-- Begin --

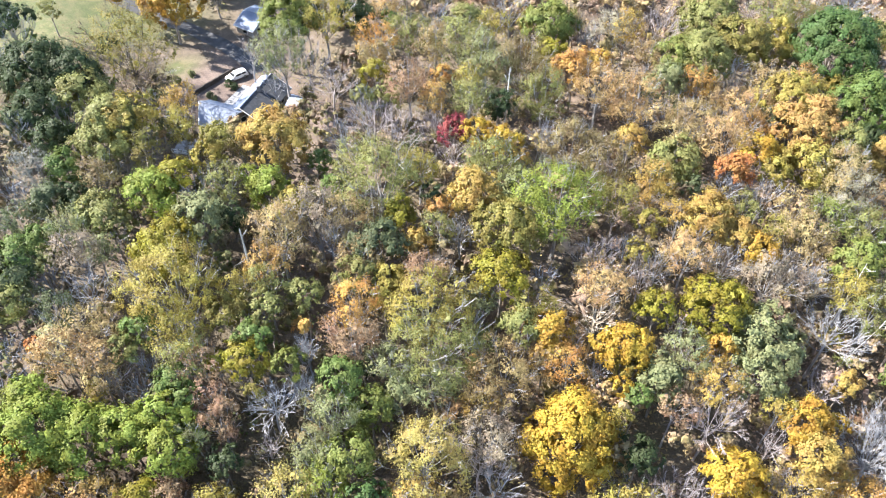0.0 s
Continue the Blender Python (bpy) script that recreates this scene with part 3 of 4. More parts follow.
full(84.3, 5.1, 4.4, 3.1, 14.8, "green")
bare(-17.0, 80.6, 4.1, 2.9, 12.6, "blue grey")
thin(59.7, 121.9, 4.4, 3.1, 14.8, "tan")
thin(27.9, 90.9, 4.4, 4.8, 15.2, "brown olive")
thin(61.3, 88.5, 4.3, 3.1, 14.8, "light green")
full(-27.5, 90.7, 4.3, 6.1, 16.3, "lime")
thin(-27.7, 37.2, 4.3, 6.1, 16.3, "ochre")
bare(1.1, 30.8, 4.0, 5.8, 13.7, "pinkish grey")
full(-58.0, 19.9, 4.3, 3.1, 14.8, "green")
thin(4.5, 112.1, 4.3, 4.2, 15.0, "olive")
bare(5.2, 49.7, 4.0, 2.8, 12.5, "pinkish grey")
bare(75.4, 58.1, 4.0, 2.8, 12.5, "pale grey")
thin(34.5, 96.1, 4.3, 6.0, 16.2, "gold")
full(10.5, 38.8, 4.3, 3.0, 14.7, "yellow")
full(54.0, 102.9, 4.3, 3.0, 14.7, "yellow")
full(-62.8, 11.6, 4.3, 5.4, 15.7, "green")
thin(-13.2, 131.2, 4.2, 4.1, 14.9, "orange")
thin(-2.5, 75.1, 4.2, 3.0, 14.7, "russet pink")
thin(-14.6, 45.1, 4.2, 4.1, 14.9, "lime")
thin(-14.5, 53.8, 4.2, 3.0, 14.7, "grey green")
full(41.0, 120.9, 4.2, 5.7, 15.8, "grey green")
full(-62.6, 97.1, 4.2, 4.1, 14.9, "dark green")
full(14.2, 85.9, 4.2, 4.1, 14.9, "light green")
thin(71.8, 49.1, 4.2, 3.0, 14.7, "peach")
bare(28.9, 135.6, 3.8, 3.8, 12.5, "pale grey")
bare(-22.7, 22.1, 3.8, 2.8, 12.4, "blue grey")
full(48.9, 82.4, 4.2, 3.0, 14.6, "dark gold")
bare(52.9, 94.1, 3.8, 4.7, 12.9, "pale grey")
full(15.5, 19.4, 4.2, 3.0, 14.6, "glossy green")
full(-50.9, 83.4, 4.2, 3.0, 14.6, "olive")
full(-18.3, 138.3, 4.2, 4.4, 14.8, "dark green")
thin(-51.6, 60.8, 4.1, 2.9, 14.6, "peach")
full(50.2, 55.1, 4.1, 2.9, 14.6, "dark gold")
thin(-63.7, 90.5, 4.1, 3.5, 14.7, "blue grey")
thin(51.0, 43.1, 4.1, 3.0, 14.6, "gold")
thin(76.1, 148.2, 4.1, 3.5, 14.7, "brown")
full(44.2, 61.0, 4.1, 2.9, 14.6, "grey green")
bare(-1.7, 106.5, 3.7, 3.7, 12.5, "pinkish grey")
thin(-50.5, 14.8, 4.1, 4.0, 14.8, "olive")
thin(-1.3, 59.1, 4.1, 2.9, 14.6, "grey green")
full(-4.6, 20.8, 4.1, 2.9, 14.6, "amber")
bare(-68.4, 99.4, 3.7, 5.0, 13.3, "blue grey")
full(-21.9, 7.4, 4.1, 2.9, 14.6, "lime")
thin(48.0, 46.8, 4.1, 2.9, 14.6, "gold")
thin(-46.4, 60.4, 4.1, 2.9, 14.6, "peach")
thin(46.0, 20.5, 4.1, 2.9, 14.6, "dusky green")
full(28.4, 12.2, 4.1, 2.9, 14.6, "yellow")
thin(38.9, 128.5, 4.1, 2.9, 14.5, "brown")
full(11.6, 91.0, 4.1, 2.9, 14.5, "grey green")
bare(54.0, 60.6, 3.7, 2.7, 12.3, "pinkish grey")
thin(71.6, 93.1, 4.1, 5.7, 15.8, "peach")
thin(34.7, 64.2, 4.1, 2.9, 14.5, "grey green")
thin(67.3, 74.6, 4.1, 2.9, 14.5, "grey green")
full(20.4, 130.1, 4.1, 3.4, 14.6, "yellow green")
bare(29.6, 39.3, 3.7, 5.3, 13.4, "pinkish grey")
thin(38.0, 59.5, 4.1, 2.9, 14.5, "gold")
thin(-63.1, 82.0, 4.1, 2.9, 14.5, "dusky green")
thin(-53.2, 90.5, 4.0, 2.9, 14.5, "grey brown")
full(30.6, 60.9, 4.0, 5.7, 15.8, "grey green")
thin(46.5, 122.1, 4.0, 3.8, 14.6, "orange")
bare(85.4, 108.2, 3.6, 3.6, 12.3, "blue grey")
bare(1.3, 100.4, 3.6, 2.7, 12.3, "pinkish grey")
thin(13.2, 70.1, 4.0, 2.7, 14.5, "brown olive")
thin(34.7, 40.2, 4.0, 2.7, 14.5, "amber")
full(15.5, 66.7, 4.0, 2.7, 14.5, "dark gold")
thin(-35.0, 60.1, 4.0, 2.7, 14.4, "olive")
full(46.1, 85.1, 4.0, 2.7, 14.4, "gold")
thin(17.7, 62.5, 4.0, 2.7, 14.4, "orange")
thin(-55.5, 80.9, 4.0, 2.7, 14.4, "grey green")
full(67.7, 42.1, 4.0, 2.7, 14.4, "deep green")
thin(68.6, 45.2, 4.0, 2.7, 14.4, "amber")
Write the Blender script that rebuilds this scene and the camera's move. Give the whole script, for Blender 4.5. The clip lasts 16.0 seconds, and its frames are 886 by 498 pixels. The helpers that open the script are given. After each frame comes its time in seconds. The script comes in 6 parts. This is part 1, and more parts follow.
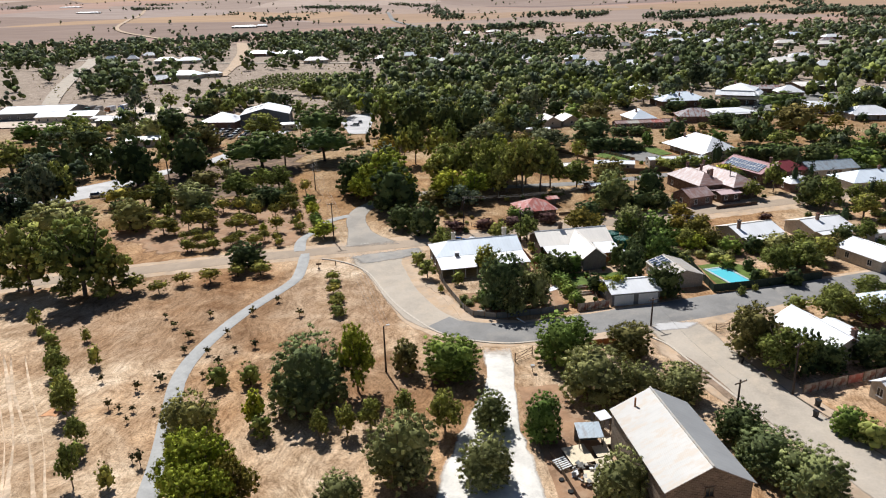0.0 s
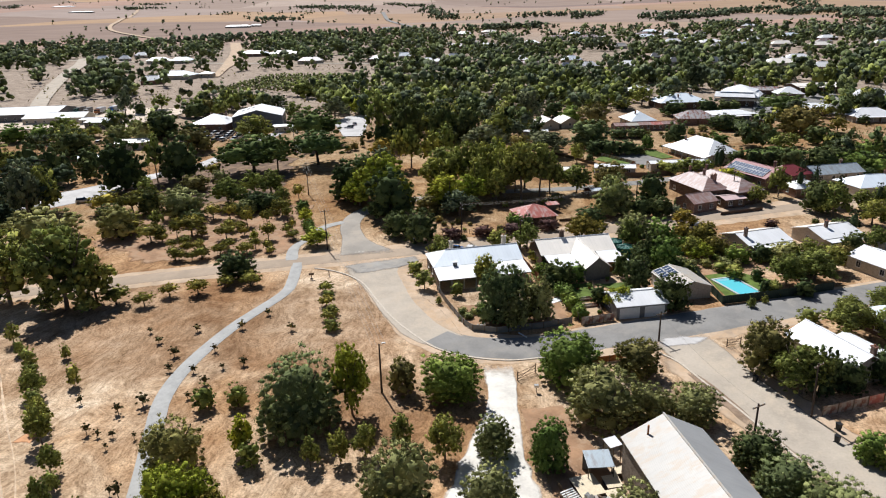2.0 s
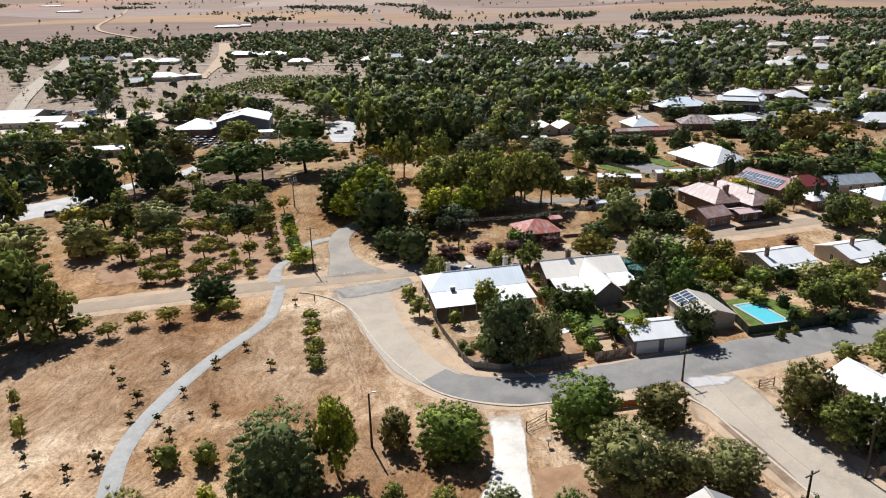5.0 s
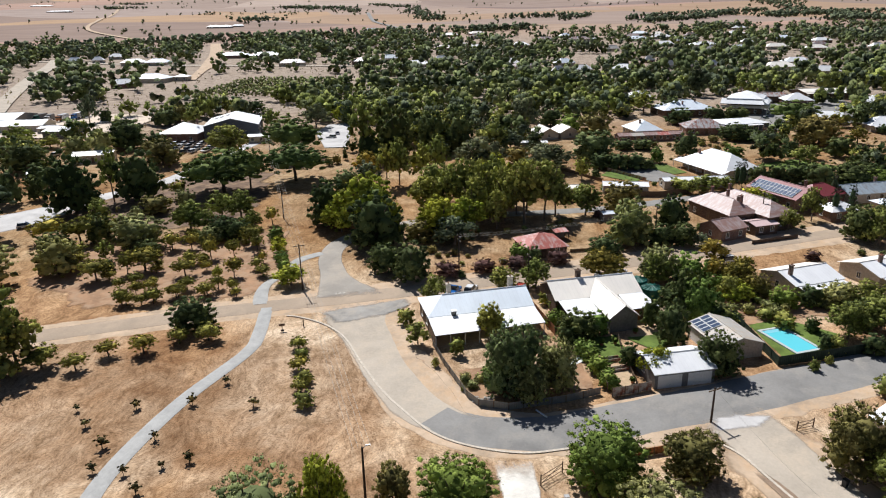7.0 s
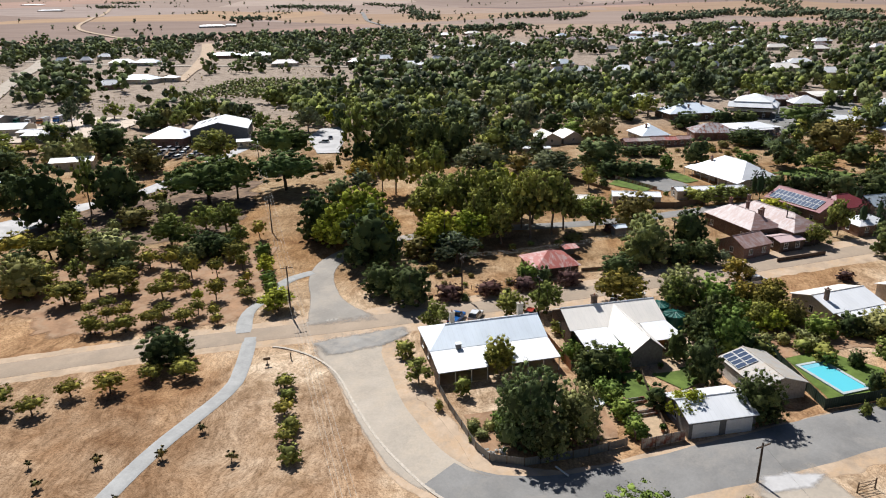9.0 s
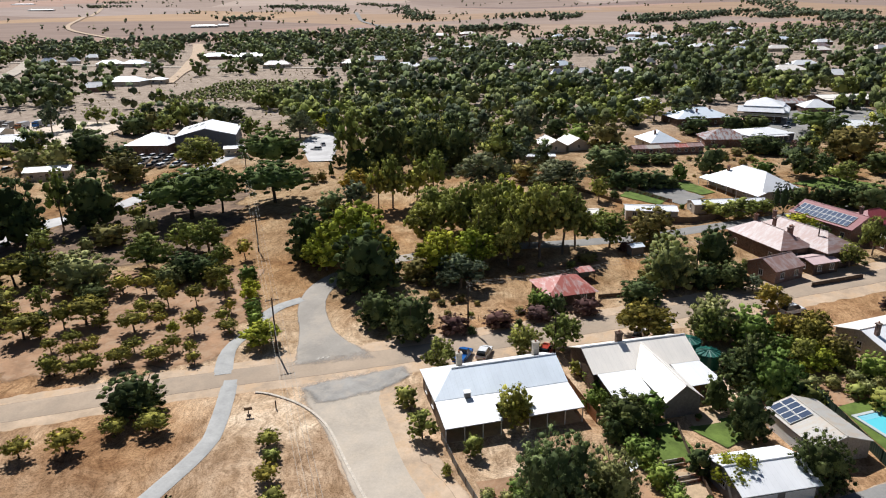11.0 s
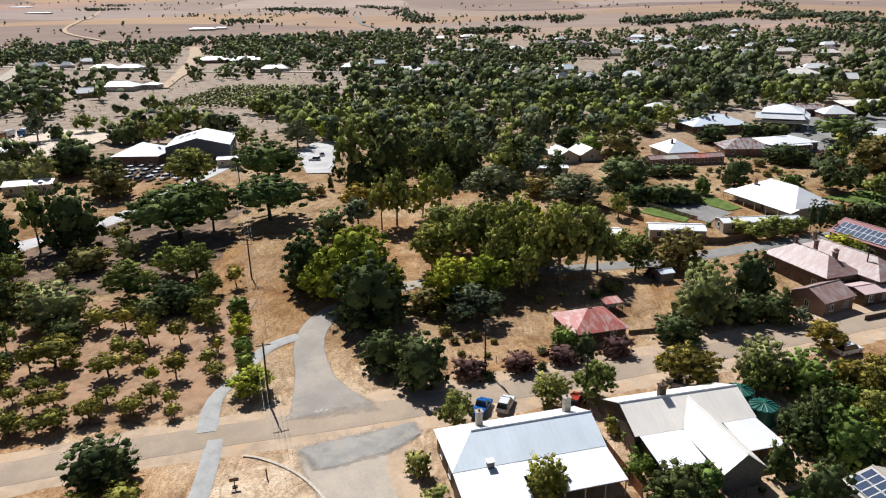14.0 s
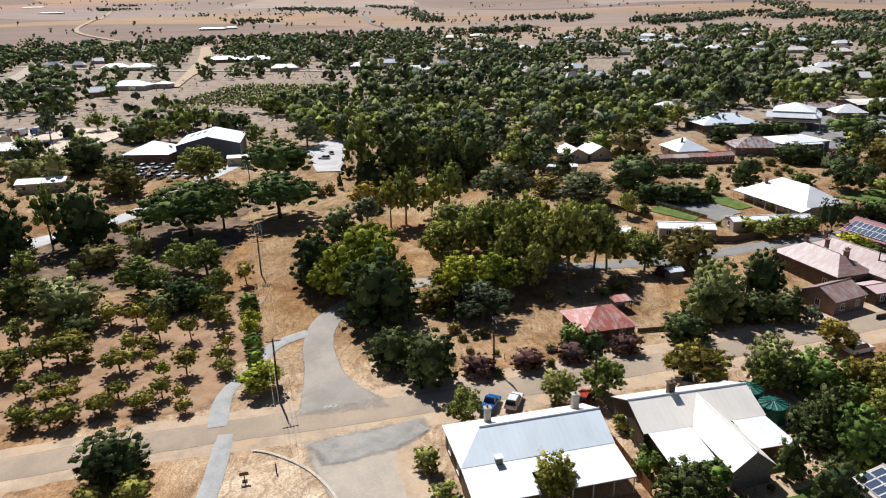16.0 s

-- End --

» **Your instructions**: Retype the whole listing, keeping every line identical and omitting all pictures.

» **Final answer**:
0.0 s
Continue the Blender Python (bpy) script that recreates this scene with part 3 of 4. More parts follow.
full(84.3, 5.1, 4.4, 3.1, 14.8, "green")
bare(-17.0, 80.6, 4.1, 2.9, 12.6, "blue grey")
thin(59.7, 121.9, 4.4, 3.1, 14.8, "tan")
thin(27.9, 90.9, 4.4, 4.8, 15.2, "brown olive")
thin(61.3, 88.5, 4.3, 3.1, 14.8, "light green")
full(-27.5, 90.7, 4.3, 6.1, 16.3, "lime")
thin(-27.7, 37.2, 4.3, 6.1, 16.3, "ochre")
bare(1.1, 30.8, 4.0, 5.8, 13.7, "pinkish grey")
full(-58.0, 19.9, 4.3, 3.1, 14.8, "green")
thin(4.5, 112.1, 4.3, 4.2, 15.0, "olive")
bare(5.2, 49.7, 4.0, 2.8, 12.5, "pinkish grey")
bare(75.4, 58.1, 4.0, 2.8, 12.5, "pale grey")
thin(34.5, 96.1, 4.3, 6.0, 16.2, "gold")
full(10.5, 38.8, 4.3, 3.0, 14.7, "yellow")
full(54.0, 102.9, 4.3, 3.0, 14.7, "yellow")
full(-62.8, 11.6, 4.3, 5.4, 15.7, "green")
thin(-13.2, 131.2, 4.2, 4.1, 14.9, "orange")
thin(-2.5, 75.1, 4.2, 3.0, 14.7, "russet pink")
thin(-14.6, 45.1, 4.2, 4.1, 14.9, "lime")
thin(-14.5, 53.8, 4.2, 3.0, 14.7, "grey green")
full(41.0, 120.9, 4.2, 5.7, 15.8, "grey green")
full(-62.6, 97.1, 4.2, 4.1, 14.9, "dark green")
full(14.2, 85.9, 4.2, 4.1, 14.9, "light green")
thin(71.8, 49.1, 4.2, 3.0, 14.7, "peach")
bare(28.9, 135.6, 3.8, 3.8, 12.5, "pale grey")
bare(-22.7, 22.1, 3.8, 2.8, 12.4, "blue grey")
full(48.9, 82.4, 4.2, 3.0, 14.6, "dark gold")
bare(52.9, 94.1, 3.8, 4.7, 12.9, "pale grey")
full(15.5, 19.4, 4.2, 3.0, 14.6, "glossy green")
full(-50.9, 83.4, 4.2, 3.0, 14.6, "olive")
full(-18.3, 138.3, 4.2, 4.4, 14.8, "dark green")
thin(-51.6, 60.8, 4.1, 2.9, 14.6, "peach")
full(50.2, 55.1, 4.1, 2.9, 14.6, "dark gold")
thin(-63.7, 90.5, 4.1, 3.5, 14.7, "blue grey")
thin(51.0, 43.1, 4.1, 3.0, 14.6, "gold")
thin(76.1, 148.2, 4.1, 3.5, 14.7, "brown")
full(44.2, 61.0, 4.1, 2.9, 14.6, "grey green")
bare(-1.7, 106.5, 3.7, 3.7, 12.5, "pinkish grey")
thin(-50.5, 14.8, 4.1, 4.0, 14.8, "olive")
thin(-1.3, 59.1, 4.1, 2.9, 14.6, "grey green")
full(-4.6, 20.8, 4.1, 2.9, 14.6, "amber")
bare(-68.4, 99.4, 3.7, 5.0, 13.3, "blue grey")
full(-21.9, 7.4, 4.1, 2.9, 14.6, "lime")
thin(48.0, 46.8, 4.1, 2.9, 14.6, "gold")
thin(-46.4, 60.4, 4.1, 2.9, 14.6, "peach")
thin(46.0, 20.5, 4.1, 2.9, 14.6, "dusky green")
full(28.4, 12.2, 4.1, 2.9, 14.6, "yellow")
thin(38.9, 128.5, 4.1, 2.9, 14.5, "brown")
full(11.6, 91.0, 4.1, 2.9, 14.5, "grey green")
bare(54.0, 60.6, 3.7, 2.7, 12.3, "pinkish grey")
thin(71.6, 93.1, 4.1, 5.7, 15.8, "peach")
thin(34.7, 64.2, 4.1, 2.9, 14.5, "grey green")
thin(67.3, 74.6, 4.1, 2.9, 14.5, "grey green")
full(20.4, 130.1, 4.1, 3.4, 14.6, "yellow green")
bare(29.6, 39.3, 3.7, 5.3, 13.4, "pinkish grey")
thin(38.0, 59.5, 4.1, 2.9, 14.5, "gold")
thin(-63.1, 82.0, 4.1, 2.9, 14.5, "dusky green")
thin(-53.2, 90.5, 4.0, 2.9, 14.5, "grey brown")
full(30.6, 60.9, 4.0, 5.7, 15.8, "grey green")
thin(46.5, 122.1, 4.0, 3.8, 14.6, "orange")
bare(85.4, 108.2, 3.6, 3.6, 12.3, "blue grey")
bare(1.3, 100.4, 3.6, 2.7, 12.3, "pinkish grey")
thin(13.2, 70.1, 4.0, 2.7, 14.5, "brown olive")
thin(34.7, 40.2, 4.0, 2.7, 14.5, "amber")
full(15.5, 66.7, 4.0, 2.7, 14.5, "dark gold")
thin(-35.0, 60.1, 4.0, 2.7, 14.4, "olive")
full(46.1, 85.1, 4.0, 2.7, 14.4, "gold")
thin(17.7, 62.5, 4.0, 2.7, 14.4, "orange")
thin(-55.5, 80.9, 4.0, 2.7, 14.4, "grey green")
full(67.7, 42.1, 4.0, 2.7, 14.4, "deep green")
thin(68.6, 45.2, 4.0, 2.7, 14.4, "amber")
Write the Blender script that rebuilds this scene and the camera's move. Give the whole script, for Blender 4.5. The clip lasts 16.0 seconds, and its frames are 886 by 498 pixels. The helpers that open the script are given. After each frame comes its time in seconds. The script comes in 6 parts. This is part 1, and more parts follow.
0.0 s
2.0 s
5.0 s
7.0 s
9.0 s
11.0 s
14.0 s
16.0 s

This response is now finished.